With just a headshot, the prompt here was “half-length, wearing a grey long-sleeved t-shirt, standing in a modern office.” #3 isn’t too bad, but the others aren’t anywhere near realistic enough to be photos, nor are they stylised enough to be anything else.

Stability AI (in DreamStudio) has the option of using data from (whilst keeping) an existing image to extend it. In another attempt (not shown here) I had it work on the source image at the same time, but it immediately looked less like me. #4 is the only one which nearly works. Perhaps a couple more iterations might something passable.

 

Starting with just a headshot, this is from DALL-E and took a couple of minutes to build. The description was, “Man in a long-sleeved grey t-shirt in front of a plain office background.” A few minutes further in photoshop and this could be passable.

 

Perhaps it’s just not what AI is good at. While so much of the concept art is truly brilliant, and some of it realistic, my first impressions are that it’s not directly a threat to portrait photography.

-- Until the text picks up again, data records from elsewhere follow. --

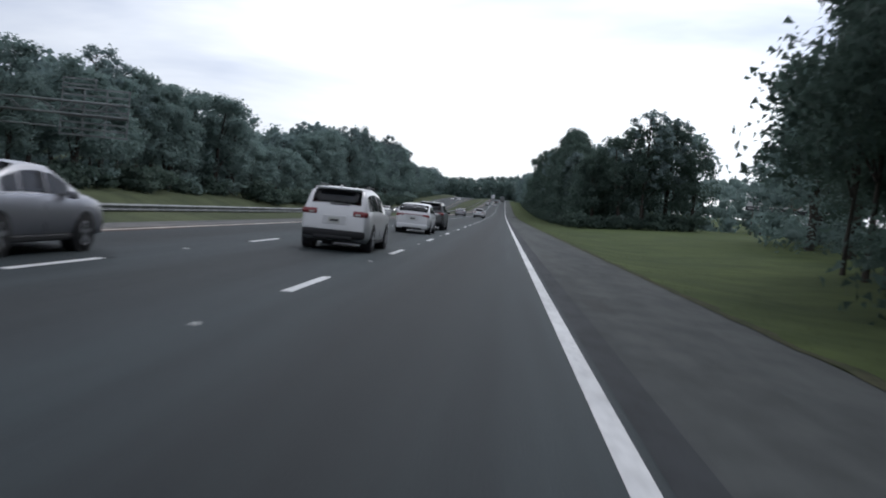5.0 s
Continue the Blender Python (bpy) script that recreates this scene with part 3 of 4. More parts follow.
# ---- opposite carriageway ----
vs, fs = ribbon(-36.2, -24.8, 0, ROAD0, ROAD1, 4, 0.2, True)
opp = tagged(new("opposite_road", mesh_from("opposite_road", vs, fs, asphalt)), "asphalt carriageway of the oncoming traffic, lying slightly lower", "road", kind="structure")
for a, b in ((-38.6, -36.24), (-24.76, -22.6)):
    vs, fs = ribbon(a, b, -.006, ROAD0, ROAD1, 4, 0.2, True)
    child("paved_shoulder", mesh_from("paved_shoulder", vs, fs, shoulder_m), opp, "grey-brown paved shoulder")
vs, fs = ribbon(-36.05, -35.88, .006, ROAD0, ROAD1, 4, 0, True)
child("edge_line", mesh_from("edge_line", vs, fs, white_line), opp, "solid white edge line")
vs, fs = ribbon(-25.12, -24.95, .006, ROAD0, ROAD1, 4, 0, True)
child("edge_line", mesh_from("edge_line", vs, fs, yellow_line), opp, "solid faded yellow edge line")


# ---- lane dashes, reflective studs, rumble strips ----
def dash_mesh(length, width):
    bm = bmesh.new()
    bmesh.ops.create_grid(bm, x_segments=1, y_segments=4, size=0.5)
    for v in bm.verts:
        v.co.x *= width * (1 + .05 * math.sin(v.co.y * 9))
        v.co.y = (v.co.y + .5) * length
    me = bpy.data.meshes.new("lane_dash")
    bm.to_mesh(me)
    bm.free()
    me.materials.append(white_line)
    return me


def on_road(x, y, lift):
    """Pose on the carriageway, tilted with its grade."""
    g = math.degrees(math.atan((road_z(y + 1) - road_z(y - 1)) / 2))
    return pose(x, y, road_z(y) + lift, g, 0, 0)


dash_me = dash_mesh(3.05, 0.16)
stud_bm = bmesh.new()
bmesh.ops.create_cube(stud_bm, size=1, matrix=Matrix.Diagonal((.10, .09, .02, 1)))
for v in stud_bm.verts:
    if v.co.z > 0:
        v.co.x *= .72
        v.co.y *= .55
stud_me = bpy.data.meshes.new("reflective_stud")
stud_bm.to_mesh(stud_me)
stud_bm.free()
stud_m = material("stud_white_plastic", (0.46, 0.46, 0.45), 0.4)[0]
stud_me.materials.append(stud_m)
smear_m, an, al, ab = material("black_tar_smear", (0.012, 0.013, 0.015), .8, 0, .2)
noise_mix(smear_m, an, al, ab, [(0.008, 0.010, 0.012), (0.018, 0.021, 0.024), (.7, .7, .7), (1.1, 1.1, 1.1)], [3, 20])


def smear_mesh(seed):
    """A ragged patch of tar at a dash's end."""
    rng = np.random.default_rng(seed)
    rim = [(.10 * math.cos(a) * (.7 + .6 * rng.random()), .26 * math.sin(a) * (.7 + .6 * rng.random()), 0) for a in np.linspace(0, 2 * math.pi, 12)[:-1]]
    return mesh_from("tar_smear", rim, [range(len(rim))], smear_m)


smears = [smear_mesh(300 + i) for i in range(4)]
for k in range(-3, 60):
    y = -1.06 + 12.19 * k
    child("tar_smear", smears[k % 4], road, at=on_road(-5.44, y + 3.2, .004))
    if k % 3:
        child("tar_smear", smears[(k + 1) % 4], road, at=on_road(-5.50, y - .1, .004))
for x, shift, stud in ((-1.84, 0, 8.3), (-5.47, -.9, 6.25)):
    for k in range(-3, 72):
        y = -0.16 + 12.19 * k
        if y > ROAD0 + 2:
            child("lane_dash", dash_me, road, at=on_road(x, y + shift, .006))
            child("reflective_stud", stud_me, road, at=on_road(x, y + stud, .011))
for x in (-32.3, -28.65):
    for k in range(0, 62):
        child("lane_dash", dash_me, opp, at=on_road(x, 3 + 12.19 * k, opp_lift(4.5 + 12.19 * k) + .012))

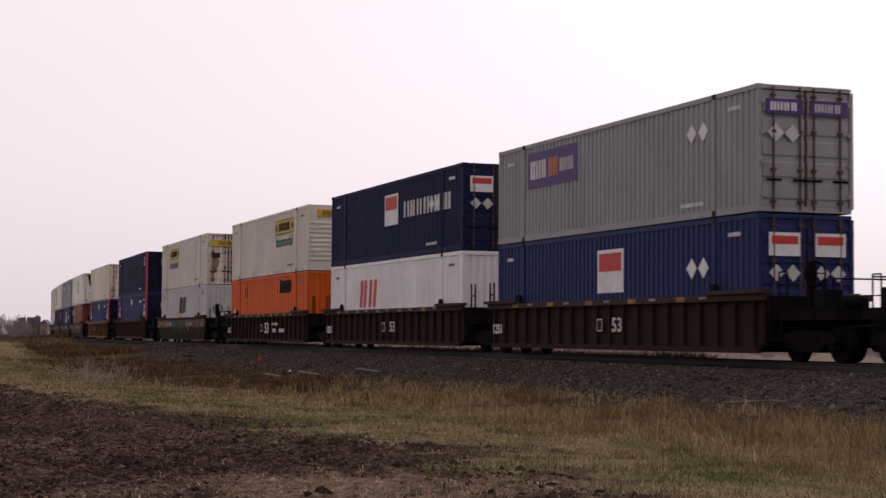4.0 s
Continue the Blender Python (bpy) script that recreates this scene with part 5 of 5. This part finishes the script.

But I’ll check back again in six months.

*Stock photography is a zombie. It’s dead, yet it continues to feed by killing off potential commissions.

**I’m told that the effect of AI is already felt directly, or is soon to be, in photographic areas including automotive, fashion e-commerce, interiors and still life / products. I do a lot of portraits, and even if they can’t be done by AI, market forces mean that if other genres’ photographers’ work is reduced, it makes sense for them to move in on my patch (the positive term is “diversifying”…) in the same way that PR photographers had to move into weddings when the ex-press photographers joined their ranks, en masse, a decade ago. Leading to the question: where to go next? What genres will be safe tomorrow in an industry entirely based around technology?)